Go through the listing and set it down exactly, leaving out its pictures.

Given information.
* * *
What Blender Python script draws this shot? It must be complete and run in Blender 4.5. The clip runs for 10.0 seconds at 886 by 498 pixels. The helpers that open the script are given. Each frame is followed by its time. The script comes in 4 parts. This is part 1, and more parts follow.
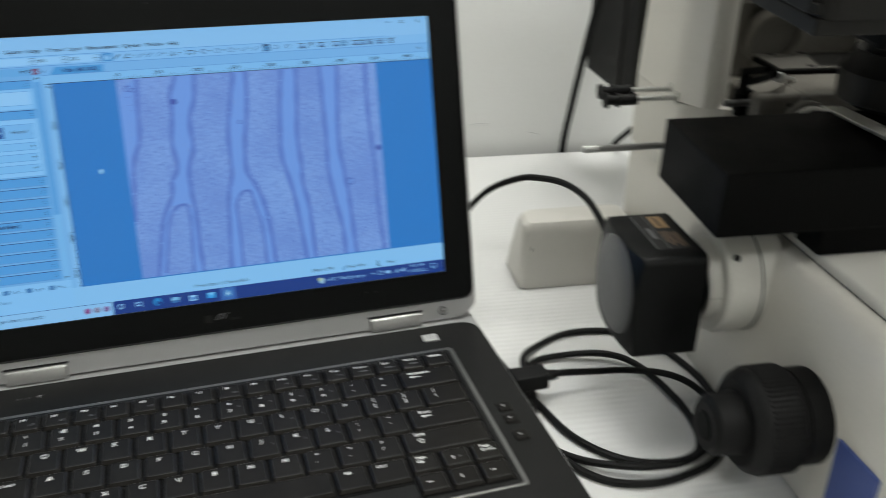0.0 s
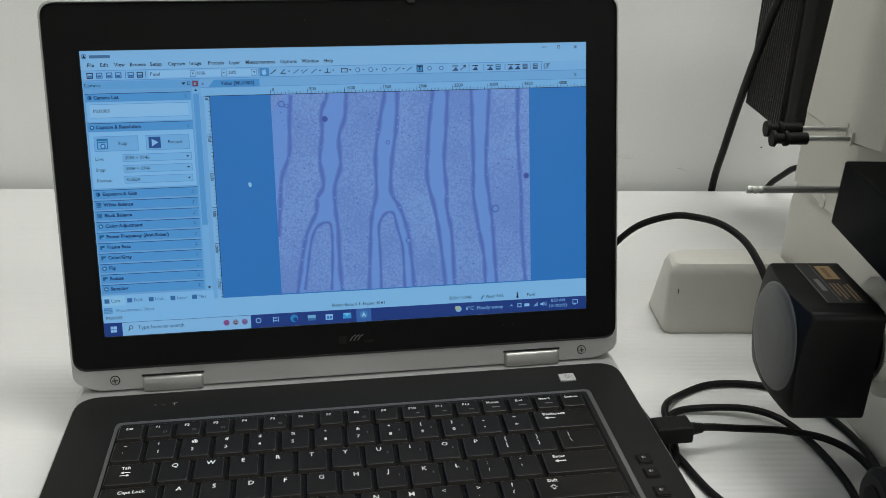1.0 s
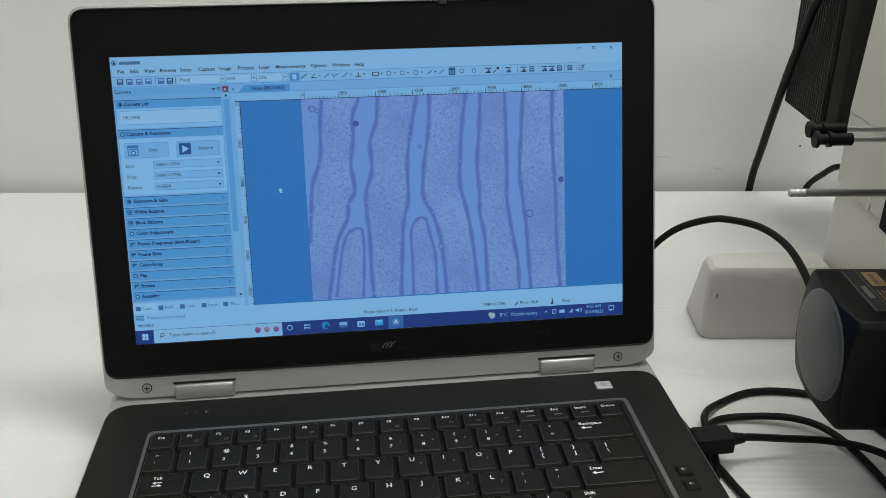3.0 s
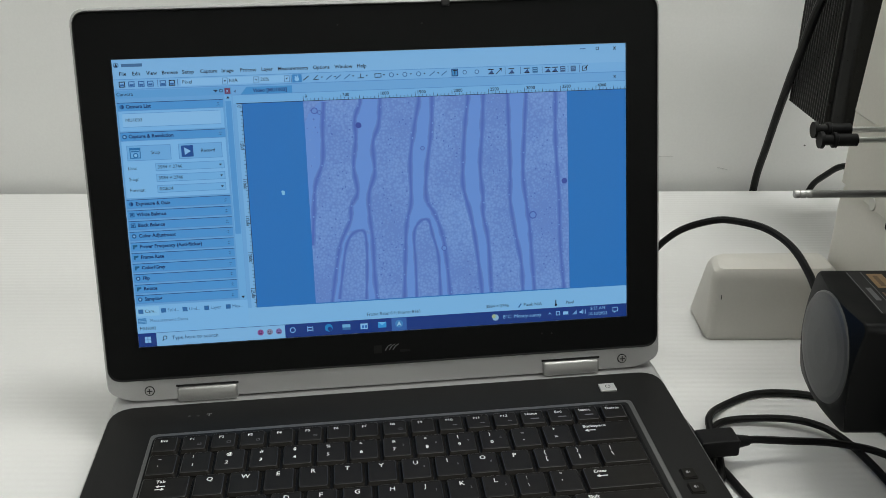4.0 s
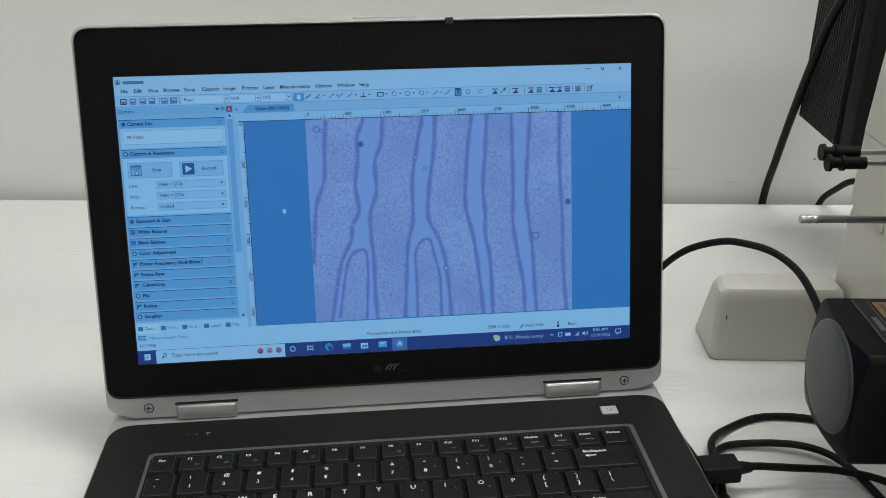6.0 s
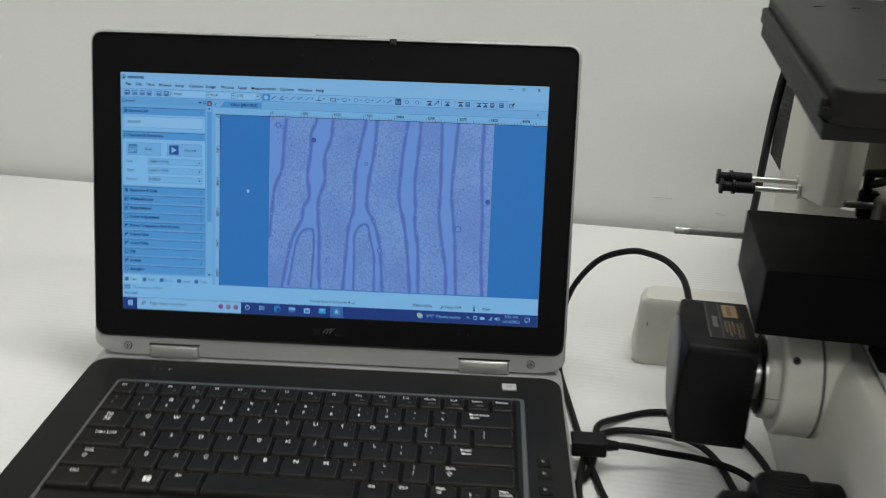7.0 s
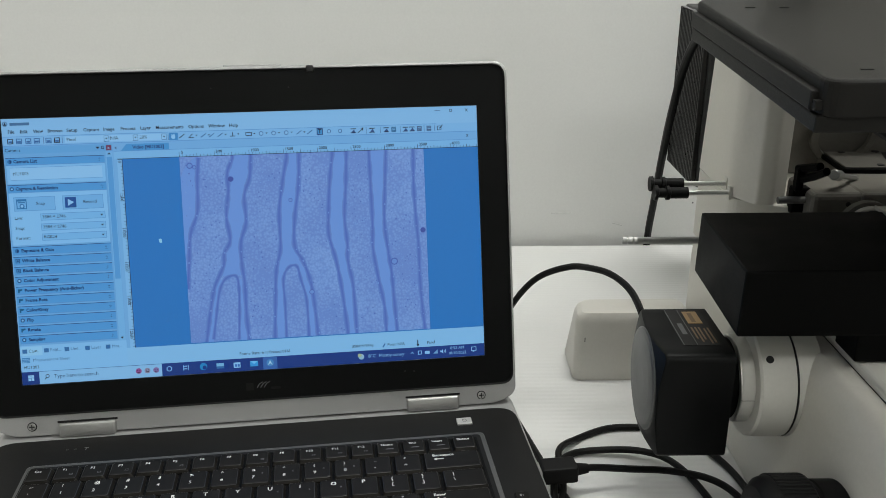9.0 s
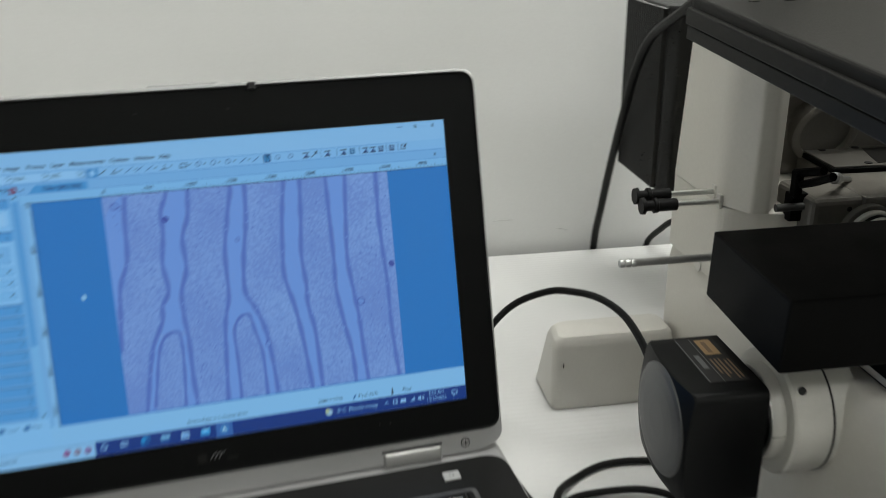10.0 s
* * *
In response.
What Blender Python script draws this shot? It must be complete and run in Blender 4.5. The clip runs for 10.0 seconds at 886 by 498 pixels. The helpers that open the script are given. Each frame is followed by its time. The script comes in 4 parts. This is part 1, and more parts follow.
0.0 s
1.0 s
3.0 s
4.0 s
6.0 s
7.0 s
9.0 s
10.0 s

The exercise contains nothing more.